There followed an episodic and impression-rich journey around some of very pleasant, if occasionally hair-raising corners of England. That said, I didn’t read Not Quite Lost as a travelogue about place, but more as a personal journey in search of self, possibility, and fulfilment, the universal journey.
I especially enjoyed the Novemberish mood evinced throughout which was especially engaging when things didn’t quite work, or weren’t quite right, but were always somehow sorted in the end. It was like watching someone desperate to dance but who wasn’t entirely sure of their co-ordination, but who danced anyway.
I relished the writing, too, which consistently delivered nourishing dabs. A balustrade, the last remnant of a country house, became ‘a line of pawns’. And ships in the distance moved like ‘clock hands’. The white walls and silvered oak beams of a medieval hall gave it, ‘the cosy look of favourite pyjamas that had faded through many years in the wash’.
The hall seemed to come alive in the rain, its thatch protecting everything perfectly, as though there is something about old English ways that holds our souls together, or refreshes them.

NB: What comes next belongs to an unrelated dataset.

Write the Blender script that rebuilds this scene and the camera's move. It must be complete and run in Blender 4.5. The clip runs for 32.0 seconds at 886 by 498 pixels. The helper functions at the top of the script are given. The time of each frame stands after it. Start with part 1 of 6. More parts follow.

Just when I thought I knew exactly where I was with the read, the story took a surprising leap which began with the author giving an insight into her journey as a writer. No spoilers here, thank you very much. You will have to read to find out what happened, but it was dramatic, dynamic, and enlivening. And it will in all likelihood have you heading to Youtube to see the outcome. It did me. Funny old world.
And a big shout to Dave who is ever present in the story as a sort of keel. Hi, Dave! I came to like Dave very much.
The author mentioned her liking for going into clothes shops on a just-in-case basis and chronicles her experience of one or two posh emporiums out in the shires of England, where the prices were silly and the owners grasping. Pursuing the theme, it is as if, when writing Not Quite Lost, Roz Morris found her way into The Writers’ Number One Charity Shop where – after snooping around amongst the unwanted plots, bits-n-bobs of ideas, maybe settings and not-quite characters – she was inspired to concoct an ensemble of her own this-n-thats which when deftly drawn together works wonderfully well. And left me thinking the result definitely dances the dance.
Oh, and the title of this review refers to how she felt after a unique gym workout in a stately folly with 150 steps on the outskirts of Bath.